Data for the task =>
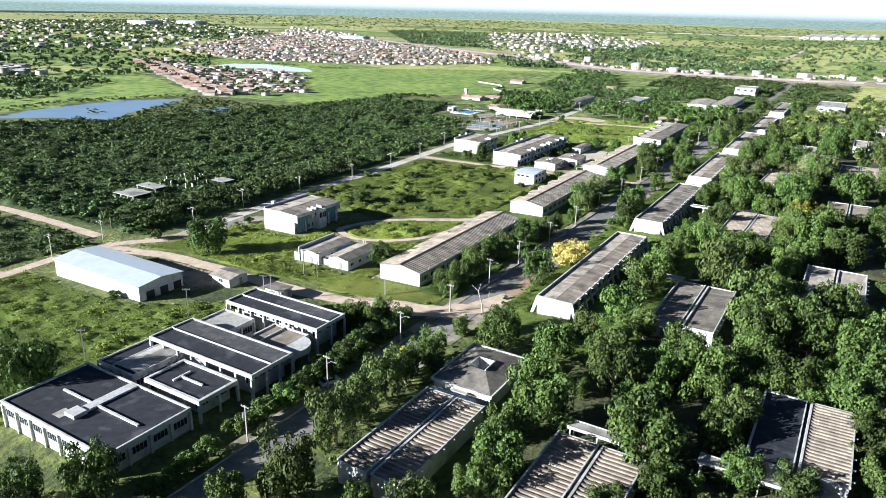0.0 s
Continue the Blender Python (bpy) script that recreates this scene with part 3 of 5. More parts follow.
twin(27, 40.8, -79.5, -51.8, FIBRE_DARK, FIBRE_DARK, "white twin annex with dark flat roofs", True)
twin(27.0, 40.9, 0.2, 29, FIBRE, FIBRE, "white twin annex with corrugated roofs", turn=-1.3)
twin(27.6, 41.0, 81.9, 109.2, FIBRE, FIBRE_DARK, "white twin annex with corrugated roofs and white pipe", turn=-2.8)
twin(28.6, 42.2, 165, 189, FIBRE_PALE, FIBRE_PALE, "white twin annex with pale roofs", True)
twin(0.6, 12.4, -157.5, -131.5, FIBRE, FIBRE, "low twin annex with corrugated cream roofs under trees")
twin(27.0, 41.2, -162, -133, FIBRE, FIBRE, "low twin annex with striped corrugated roofs")
twin(54.2, 68.3, -125.5, -102.5, BITUMEN, FIBRE, "white twin annex with one black and one corrugated roof", h=4.2)
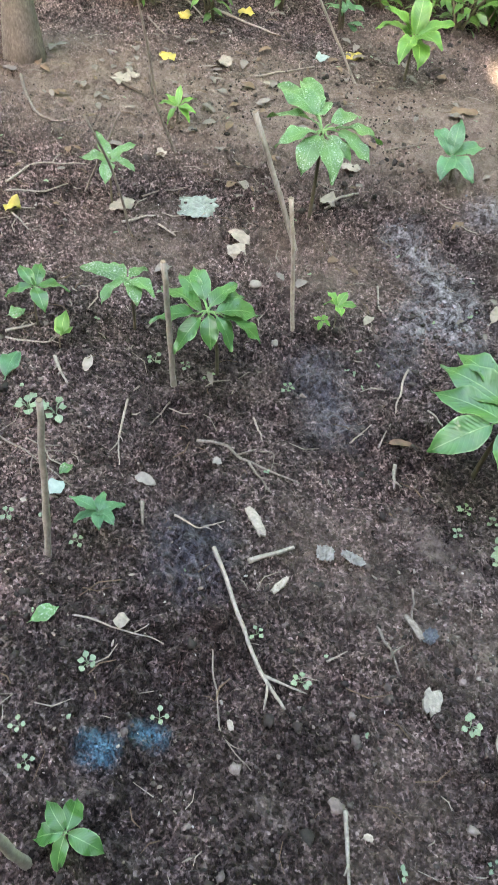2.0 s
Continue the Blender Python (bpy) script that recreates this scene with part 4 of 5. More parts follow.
twig([(-2.542, 2.368), (-2.358, 2.343), (-2.111, 2.271)], 0.0118, "wood_grey", "grey dry twig lying on the soil", seed=106)
twig([(-2.278, 2.061), (-2.102, 2.020)], 0.0091, "wood_grey", "grey dry twig lying on the soil", seed=107)
twig([(-0.786, 0.644), (-0.736, 0.628), (-0.684, 0.617)], 0.0098, "wood_pale", "pale dry twig lying on the soil", seed=108)
twig([(-0.943, 0.595), (-0.922, 0.674)], 0.0101, "wood_pale", "pale dry twig lying on the soil", seed=109)
twig([(-0.921, 0.582), (-0.845, 0.651), (-0.852, 0.704)], 0.0056, "wood_pale", "pale dry twig lying on the soil", seed=110)
twig([(-0.663, 0.401), (-0.566, 0.430), (-0.417, 0.452)], 0.0060, "wood_grey", "grey dry twig lying on the soil", seed=111)
twig([(-0.289, 0.549), (-0.236, 0.512)], 0.0113, "wood_grey", "grey dry twig lying on the soil", seed=112)
twig([(-1.483, 0.913), (-1.423, 0.997), (-1.413, 1.094)], 0.0067, "wood_pale", "pale dry twig lying on the soil", seed=113)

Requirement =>
Copy out each line word for word, please, skipping the images.

Exercise response =>
0.0 s
Continue the Blender Python (bpy) script that recreates this scene with part 3 of 5. More parts follow.
twin(27, 40.8, -79.5, -51.8, FIBRE_DARK, FIBRE_DARK, "white twin annex with dark flat roofs", True)
twin(27.0, 40.9, 0.2, 29, FIBRE, FIBRE, "white twin annex with corrugated roofs", turn=-1.3)
twin(27.6, 41.0, 81.9, 109.2, FIBRE, FIBRE_DARK, "white twin annex with corrugated roofs and white pipe", turn=-2.8)
twin(28.6, 42.2, 165, 189, FIBRE_PALE, FIBRE_PALE, "white twin annex with pale roofs", True)
twin(0.6, 12.4, -157.5, -131.5, FIBRE, FIBRE, "low twin annex with corrugated cream roofs under trees")
twin(27.0, 41.2, -162, -133, FIBRE, FIBRE, "low twin annex with striped corrugated roofs")
twin(54.2, 68.3, -125.5, -102.5, BITUMEN, FIBRE, "white twin annex with one black and one corrugated roof", h=4.2)
2.0 s
Continue the Blender Python (bpy) script that recreates this scene with part 4 of 5. More parts follow.
twig([(-2.542, 2.368), (-2.358, 2.343), (-2.111, 2.271)], 0.0118, "wood_grey", "grey dry twig lying on the soil", seed=106)
twig([(-2.278, 2.061), (-2.102, 2.020)], 0.0091, "wood_grey", "grey dry twig lying on the soil", seed=107)
twig([(-0.786, 0.644), (-0.736, 0.628), (-0.684, 0.617)], 0.0098, "wood_pale", "pale dry twig lying on the soil", seed=108)
twig([(-0.943, 0.595), (-0.922, 0.674)], 0.0101, "wood_pale", "pale dry twig lying on the soil", seed=109)
twig([(-0.921, 0.582), (-0.845, 0.651), (-0.852, 0.704)], 0.0056, "wood_pale", "pale dry twig lying on the soil", seed=110)
twig([(-0.663, 0.401), (-0.566, 0.430), (-0.417, 0.452)], 0.0060, "wood_grey", "grey dry twig lying on the soil", seed=111)
twig([(-0.289, 0.549), (-0.236, 0.512)], 0.0113, "wood_grey", "grey dry twig lying on the soil", seed=112)
twig([(-1.483, 0.913), (-1.423, 0.997), (-1.413, 1.094)], 0.0067, "wood_pale", "pale dry twig lying on the soil", seed=113)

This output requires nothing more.